Inflation increases or decreases for January, as measured by the CPI, are being released on Feb. 14. 

The January jobs report was strong enough that some analysts suggest that the Federal Reserve is more likely to raise rates. An inflation rate rise for that month would add pressure for such a move and surprise a few investors.

Here’s a look at that market based on the different yield charts across the spectrum of time frames. It’s impossible to predict what might happen and how much the new inflation numbers will affect the bond market and rate-sensitive sectors in the stock markets, but it’s possible to examine recent ranges and estimate.

The 30-year yield:

The chart shows basis points so that the current reading of 36.72 means 3.672%. A higher-than-expected inflation number on Tuesday is likely to take the 30-year yield higher — possibly much higher. The previous peak yield of 4.4% could be approached under these circumstances. A lower-than-expected inflation number could take the yield to below the recent 3.5% low. 
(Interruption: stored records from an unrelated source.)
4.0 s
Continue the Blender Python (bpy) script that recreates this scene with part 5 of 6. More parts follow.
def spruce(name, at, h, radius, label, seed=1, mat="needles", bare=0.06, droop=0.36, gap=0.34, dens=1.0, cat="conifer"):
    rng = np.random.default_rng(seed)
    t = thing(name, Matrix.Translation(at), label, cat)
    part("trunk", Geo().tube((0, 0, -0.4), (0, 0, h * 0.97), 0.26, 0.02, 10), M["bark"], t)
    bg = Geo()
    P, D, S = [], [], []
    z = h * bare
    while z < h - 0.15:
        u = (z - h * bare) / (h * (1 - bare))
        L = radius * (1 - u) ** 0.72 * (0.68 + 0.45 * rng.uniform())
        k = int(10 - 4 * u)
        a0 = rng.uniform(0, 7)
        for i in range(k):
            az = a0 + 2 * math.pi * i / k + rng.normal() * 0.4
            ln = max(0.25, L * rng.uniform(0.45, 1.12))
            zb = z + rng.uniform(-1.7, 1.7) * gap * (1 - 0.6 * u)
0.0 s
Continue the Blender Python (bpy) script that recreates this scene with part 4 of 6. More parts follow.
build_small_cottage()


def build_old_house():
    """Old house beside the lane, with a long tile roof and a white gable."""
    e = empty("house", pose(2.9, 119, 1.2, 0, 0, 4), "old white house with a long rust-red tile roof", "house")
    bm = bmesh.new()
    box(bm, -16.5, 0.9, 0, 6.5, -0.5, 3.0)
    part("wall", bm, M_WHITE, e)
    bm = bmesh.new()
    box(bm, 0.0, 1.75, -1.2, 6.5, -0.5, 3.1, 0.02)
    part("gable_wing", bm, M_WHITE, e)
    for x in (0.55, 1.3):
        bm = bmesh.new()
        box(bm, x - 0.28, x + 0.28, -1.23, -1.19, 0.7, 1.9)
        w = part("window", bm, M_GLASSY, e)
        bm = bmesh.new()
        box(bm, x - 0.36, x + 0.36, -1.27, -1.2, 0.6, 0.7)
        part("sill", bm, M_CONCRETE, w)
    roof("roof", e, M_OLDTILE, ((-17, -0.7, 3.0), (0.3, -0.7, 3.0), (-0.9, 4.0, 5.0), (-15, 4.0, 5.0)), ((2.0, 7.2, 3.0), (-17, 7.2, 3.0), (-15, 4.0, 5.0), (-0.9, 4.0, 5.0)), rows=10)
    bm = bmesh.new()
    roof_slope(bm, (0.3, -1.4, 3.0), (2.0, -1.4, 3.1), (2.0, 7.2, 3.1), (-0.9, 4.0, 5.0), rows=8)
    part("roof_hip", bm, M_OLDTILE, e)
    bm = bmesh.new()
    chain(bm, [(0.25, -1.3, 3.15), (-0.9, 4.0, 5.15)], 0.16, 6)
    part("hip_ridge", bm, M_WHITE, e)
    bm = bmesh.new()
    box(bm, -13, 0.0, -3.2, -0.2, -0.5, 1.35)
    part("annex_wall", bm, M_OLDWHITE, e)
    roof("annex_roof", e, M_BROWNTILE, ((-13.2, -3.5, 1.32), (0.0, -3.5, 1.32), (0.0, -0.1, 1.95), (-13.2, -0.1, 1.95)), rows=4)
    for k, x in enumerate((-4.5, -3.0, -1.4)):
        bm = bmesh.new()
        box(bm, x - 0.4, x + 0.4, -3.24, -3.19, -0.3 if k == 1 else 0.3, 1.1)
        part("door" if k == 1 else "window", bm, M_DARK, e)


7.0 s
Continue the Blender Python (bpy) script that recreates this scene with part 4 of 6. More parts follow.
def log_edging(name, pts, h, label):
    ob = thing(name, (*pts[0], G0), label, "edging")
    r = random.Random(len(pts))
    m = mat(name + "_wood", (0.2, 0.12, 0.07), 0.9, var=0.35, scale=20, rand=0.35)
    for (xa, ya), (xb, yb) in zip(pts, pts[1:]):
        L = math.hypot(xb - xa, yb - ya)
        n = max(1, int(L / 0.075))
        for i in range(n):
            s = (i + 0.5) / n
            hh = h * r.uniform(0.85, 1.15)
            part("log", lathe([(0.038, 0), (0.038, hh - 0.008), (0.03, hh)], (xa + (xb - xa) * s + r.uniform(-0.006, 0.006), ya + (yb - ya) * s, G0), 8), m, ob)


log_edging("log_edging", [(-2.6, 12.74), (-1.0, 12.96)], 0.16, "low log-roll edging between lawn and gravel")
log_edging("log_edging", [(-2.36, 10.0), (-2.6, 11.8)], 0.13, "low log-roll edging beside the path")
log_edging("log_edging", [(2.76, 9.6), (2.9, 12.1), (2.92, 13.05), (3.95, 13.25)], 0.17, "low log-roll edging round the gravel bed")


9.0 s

Here’s how the 10-year yield looks right now:

It’s a similar type of pattern as the 30-year yield: The yield at 3.634% is on the low end of the recent range. A greater-than-expected inflation metric on Tuesday is likely to take this higher, back up toward the 4.3% area. A lower-than-expected inflation reading could drop the 10-year yield back toward or below the 3.4% spot.

Here’s how the three-month Treasury yield looks:

At 4.533%, the very short-term Treasury yield is already at the top end of its recent range. Tuesday’s inflation reading for January could take this above that level if it comes in higher than expected. A lower-than-expected inflation number could bring the three-month yield back to reality.

Other factors could move these yields such as Russian President Vladamir Putin’s plans for Ukraine or unexpected Chinese balloons over America. All other things being equal — and they never are — it’s the consumer price index for January, to be released on Tuesday, that’s likely to move things next week.

Not investment advice. For educational purposes only.